Il tris è completato al 77′. Questa volta la sfera gliela consegna Deco, più o meno nella solita zona del campo da cui è partito per lo 0-2. Ennesima accelerazione, sempre il solito Ramos sbeffeggiato come fosse un ragazzino degli allievi, e piattone destro a tu per tu con il numero uno del Real, questa volta sul secondo palo. Casillas viene inquadrato tre secondi più tardi, ha le mani sui fianchi e scuote la testa.
Due lampi, due opere d’arte che fanno balzare in piedi gli oltre ottantamila spettatori presenti quella sera: tutto il Bernabeu lo applaude. Cos’altro di potrebbe fare?
17 gennaio 2010
Dopo una Champions League, due Liga, due Supercoppe di Spagna, il Pallone d’Oro 2005 e altri riconoscimenti individuali, Ronaldinho passa al Milan nell’estate del 2008, per 28 milioni di euro.
In quel freddo pomeriggio di gennaio, a San Siro, va in scena l’ultimo grande concerto del talento di Porto Alegre. L’avversario è il Siena, prima giornata del girone di ritorno. È l’anno del triplete dell’Inter, ma in quel momento della stagione i rossoneri sono ancora in corsa per lo scudetto e inseguono i cugini, in testa a +5.
Prima rete su rigore, dopo una dozzina di minuti dal fischio d’inizio. Poi arriva il 2-0 di Borriello che fa impazzire la Sud con un sinistro al volo da posizione impossibile.
Che è una giornata diversa e strana lo si capisce dal 3-0, in occasione del secondo gol di Dinho. Cross dalla bandierina di Beckham nel cuore dell’area, il numero ottanta rossonero è completamente libero e schiaccia il pallone di testa, battendo Pegolo.
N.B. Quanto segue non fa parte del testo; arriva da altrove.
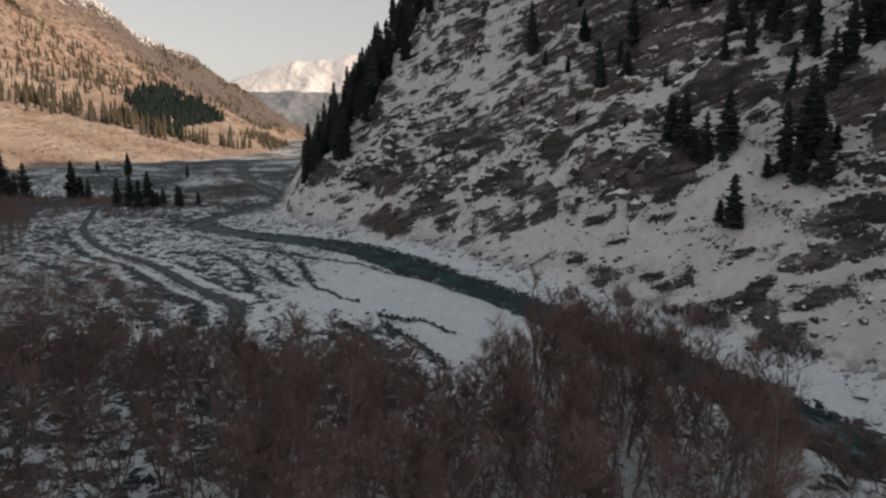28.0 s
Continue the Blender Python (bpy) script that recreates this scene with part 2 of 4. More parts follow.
def road_material():
    m = Mat("gravel_track", 0.93)
    n = m.noise(5, 5, 0.65)
    k = m.noise(0.35, 4, 0.55)
    c = m.mix(m.ramp(n, 0.35, 0.65), (0.058, 0.063, 0.065), (0.130, 0.137, 0.140))
    yy = m.t.nodes.new("ShaderNodeSeparateXYZ")
    m.link(m.pos, yy.inputs[0])
    c = m.mix(m.ramp(m.math("SUBTRACT", k, m.math("MULTIPLY", m.ramp(yy.outputs["Y"], 74, 92), 0.4)), 0.25, 0.55), c, (0.050, 0.041, 0.035))
    e0 = m.attr("edge")
    rut = m.ramp(m.math("ABSOLUTE", m.math("SUBTRACT", m.attr("edge"), 0.5)), 0.22, 0.10)
    mid = m.ramp(m.math("ADD", e0, m.math("MULTIPLY", m.math("SUBTRACT", m.noise(0.9, 4), 0.5), 0.25)), 0.20, 0.08)
    c = m.mix(m.math("MULTIPLY", mid, 0.5), c, (0.135, 0.138, 0.135))
    c = m.mix(m.math("MULTIPLY", rut, 0.55), c, (0.05, 0.053, 0.055))
    e = m.attr("edge")
    s = m.math("ADD", m.noise(0.7, 5, 0.65), m.math("MULTIPLY", m.math("POWER", e, 3.0), 0.20))
    c = m.mix(m.ramp(m.math("ADD", e, m.math("MULTIPLY", m.math("SUBTRACT", m.noise(1.1, 5, 0.65), 0.5), 1.3)), 0.72, 0.95), c, (0.055, 0.068, 0.072))
    m.bump(n, 0.5, 0.06)
    return m.color(m.mix(m.ramp(s, 0.68, 0.75), c, SNOW))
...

Su YouTube si può trovare facilmente il video con gli highlights di quella partita. Praticamente è una serie di azioni personali, di un unico calciatore. In postazione telecronaca, per SkySport, c’è Riccardo Trevisani che all’89’, dopo la tripletta di Ronaldinho con un destro fantascientifico, quasi si commuove perché… «è tornato il marziano!».
16 gennaio 2018
L’avventura al Milan finisce nel gennaio 2011, poco prima della conquista del diciottesimo scudetto rossonero. Il feeling con Allegri proprio non c’è e Dinho fa ritorno in patria, firmando con il Flamengo. Seguono le esperienze con Atletico Minéiro, Queretaro (in Messico) e Fluminense. Un declino precoce e rapido che culmina con l’annuncio ufficiale dell’addio al calcio giocato, poco più di due anni fa.